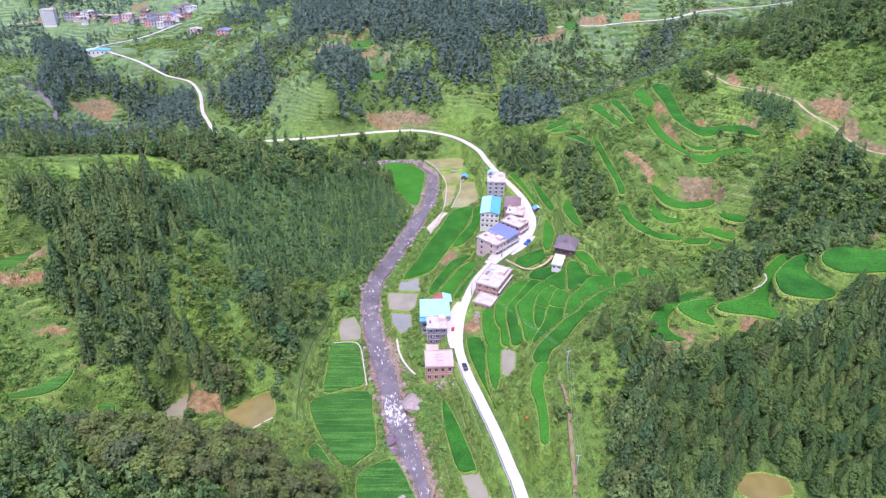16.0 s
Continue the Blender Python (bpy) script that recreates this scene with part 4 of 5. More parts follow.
# ---- trees and undergrowth ----
def spire(seed, sprays, width, whorls=9, fine=1.0, blunt=1.25):
    """A conical fir of height 1: drooping sprays set in uneven whorls up to a thin tip."""
    r = random.Random(seed)
    V, F = [], []
    for k in range(sprays):
        h = 0.05 + 0.93 * r.random() ** 1.25
        tier = (h * whorls + 0.15 * r.random()) % 1
        R = width * (1 - h ** blunt) ** 0.85 * (1.12 - 0.40 * tier) * r.uniform(0.72, 1.08) + 0.012
        a = r.uniform(0, 6.2832)
        R *= 1 + 0.16 * math.sin(3 * a + seed + 5 * h)
        w = fine * r.uniform(0.026, 0.05) * (0.45 + 0.75 * (1 - h))
        c, q = math.cos(a), math.sin(a)
        inn, z = R * r.uniform(0.25, 0.55), h - 0.05 * R / width
        e0, e1 = r.uniform(-0.02, 0.02) * fine, r.uniform(-0.02, 0.02) * fine
        n = len(V)
        V += [(c * inn, q * inn, h + r.uniform(0.03, 0.08)), (c * R - q * w, q * R + c * w, z + e0), (c * R + q * w, q * R - c * w, z + e1)]
        F += [(n, n + 1, n + 2)]
    n, top = len(V), 0.94 + 0.06 / blunt
    V += [(0.025, 0, 0.88), (-0.015, 0.025, 0.88), (-0.015, -0.025, 0.88), (0, 0, top)]
    F += [(n, n + 1, n + 3), (n + 1, n + 2, n + 3), (n + 2, n, n + 3)]
    return np.array(V), np.array(F)


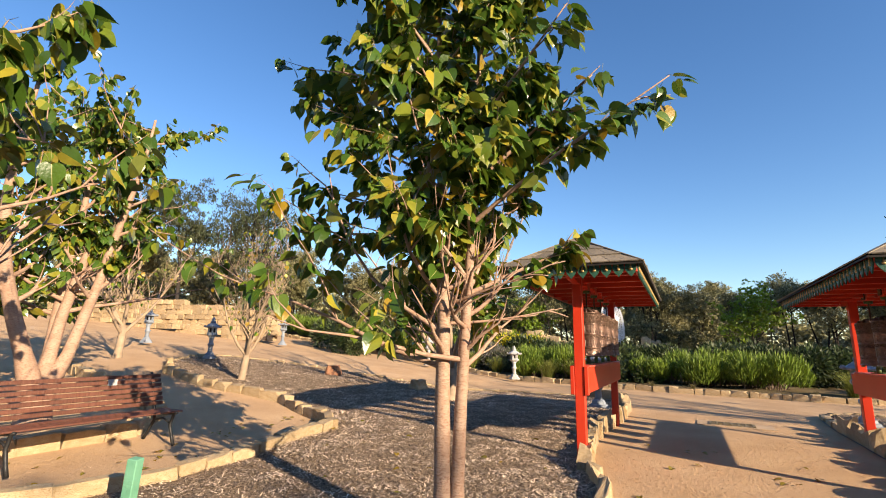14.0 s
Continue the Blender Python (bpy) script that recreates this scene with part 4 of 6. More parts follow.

**What this task involves**
Your answer should be a single number: the count of lines that contain "Blender".

**Written response**
2